Yes, a lot of them, because they can make money in Russia and support their families back home. I hear that many of them came back home since the Ruble got cheaper, though.
Not to bombard you with questions.. But is it possible for Russian to be ironic? Like it is in english
A language where the sounds are different from your native to a large degree oftensounds fast. Because you can not easily hear breaks and in a sentence. And no. Russians are incapable of irony or sarcasm. Trust me. I am one
(04-30-2015 09:34 AM)Virtus Wrote: [ -> ]And no. Russians are incapable of irony or sarcasm. Trust me. I am one

I heard the same thing once from a Russian many years ago. However, in a popular media show (кухня) I sometimes see the use of sarcasm.

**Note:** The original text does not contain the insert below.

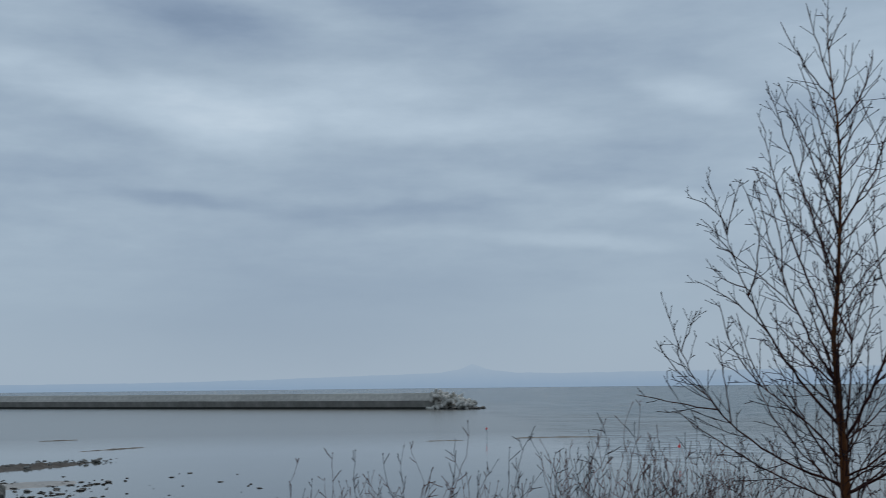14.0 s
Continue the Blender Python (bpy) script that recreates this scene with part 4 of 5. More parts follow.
lumpy_bar("reef_ledge", [polar(40.5, 66, 0.03), polar(35.2, 66, 0.03)], 0.8, 0.12, MAT["reef"], "thin dark rock ledge in shallow water", "reef", 18, 50, 7)
lumpy_bar("reef_ledge", [polar(26.6, 68.4, 0.0), polar(23.4, 66.5, 0.03)], 0.9, 0.10, MAT["reef"], "thin dark rock ledge in shallow water", "reef", 17, 40, 7)
lumpy_bar("reef_ledge", [polar(57.6, 183, 0.08), polar(55.2, 186, 0.08), polar(52.5, 186, 0.08)], 1.0, 0.06, MAT["rock"], "thin dark rock ledge in calm water", "reef", 19, 60, 7)
lumpy_bar("reef_ledge", [polar(61.5, 176, 0.05), polar(59.4, 178, 0.05)], 1.0, 0.07, MAT["rock"], "thin dark rock ledge in calm water", "reef", 20, 40, 7)
lumpy_bar("sand_bank", [(112, 352, 1.2), (130, 358, 1.6), (150, 352, 2.0), (172, 338, 2.2)], 12, 1.2, MAT["pale_sand"], "pale dry sand bank below the sea wall", "sand", 27, 60, 9, edge=0.2)
lumpy_bar("stony_bar", [polar(86, 124, 0.1), polar(81, 131, 0.1), polar(76.8, 140, 0.05)], 6, 0.22, MAT["reef"], "low dark bar of stones in the shallows", "stone bar", 21, 60, 9)
for k, (a0, a1, d0, d1) in enumerate(((79.3, 77.2, 199, 202), (77.6, 74.3, 163, 172))):
    lumpy_bar("reef_ledge", [polar(a0, d0, 0.06), polar(a1, d1, 0.06)], 0.6, 0.07, MAT["rock"], "thin dark rock ledge in calm water", "reef", 30 + k, 30, 5)
for k, (a0, a1, dist, w) in enumerate(((17.2, 14.3, 243, 1.2), (2.1, 0.5, 240, 1.4), (-4.3, -6.6, 262, 1.2), (-9.0, -9.4, 160, 0.9), (8.7, 8.1, 115, 0.5), (33.4, 30.8, 300, 1.0))):
    lumpy_bar("reef_ledge", [polar(a0, dist, 0.04), polar((a0 + a1) / 2, dist * 1.01, 0.05), polar(a1, dist * 1.005, 0.04)], w, 0.10, MAT["reef"], "thin dark rock ledge awash in calm water", "reef", 60 + k, 40, 5)
lumpy_bar("mud_shoal", [polar(84, 106, 0.10), polar(80, 108, 0.08), polar(77.2, 112, 0.05)], 9, 0.05, MAT["mud"], "pale wet mud shoal between the rocks", "mud bank", 22, 50, 9)
scatter(170, (76, 84), (86, 112), (0.06, 0.40), "dark wet rock by the stony bar", 16, 0.8, power=1.8)
rng = random.Random(31)
grey = [stone_mesh("stone", 90 + k, 1, 0.8, 0.6, 0.5, 2) for k in range(6)]
for g in grey:
    g.materials.append(MAT["grey_stone"])
for i in range(280):
    u = rng.random()
    c = polar(85 - 8.5 * u, 125 + 15.5 * u, 0)
    k = 0.07 + 0.24 * rng.random() ** 2
    solo("stone", rng.choice(grey), None, "rounded grey stone on the stony bar", "stone", pose(c.x + rng.gauss(0, 1.3), c.y + rng.gauss(0, 1.3), rng.uniform(0.03, 0.22), 0, 0, rng.uniform(0, 360)) @ Matrix.Diagonal((k, k, k, 1)), "stones of the bar")
c = polar(81.6, 93, 0)
solo("boulder", stone_mesh("boulder", 5, 2.2, 1.8, 1.5, 0.25, 3), MAT["grey_stone"], "large rounded dark grey boulder in the shallows", "boulder", pose(c.x, c.y, 0.2))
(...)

In one example the main character (a cook) and his friend (the barkeeper) are ordered to clean up a fridge of the restaurant. At some point they find something which appears to be rotten potatoes, and the barkeeper asks

"Do we throw them away?"

and the cook answers

"No. We sell them on the internet."

The barkeeper doesn't get the joke (so you'd be right about Russians not understanding sarcasm) but then again why does the cook use it in the first place?

Western influence in popular media?

Here is the original dialogue:


-Да ёшкин... Что это такое?
-​Картошка какая-то гнилая.
-​Выкинуть?
-​Да нет. Продать через интернет.
-​Могут купить?
-​Костян, ну ты ???

(then they throw them away)
How are jokes made in Russian then?
I would think that he spoke both spoke both English and Russian fluently, and was thinking in English while speaking Russian.
(05-01-2015 05:47 AM)Agreddor Wrote: [ -> ]I would think that he spoke both spoke both English and Russian fluently, and was thinking in English while speaking Russian.

You're referring to the example I posted above, right?

It's a real TV series, like Entourage or Friends, only with a restaurant setting. It's designed purely for Russian audience.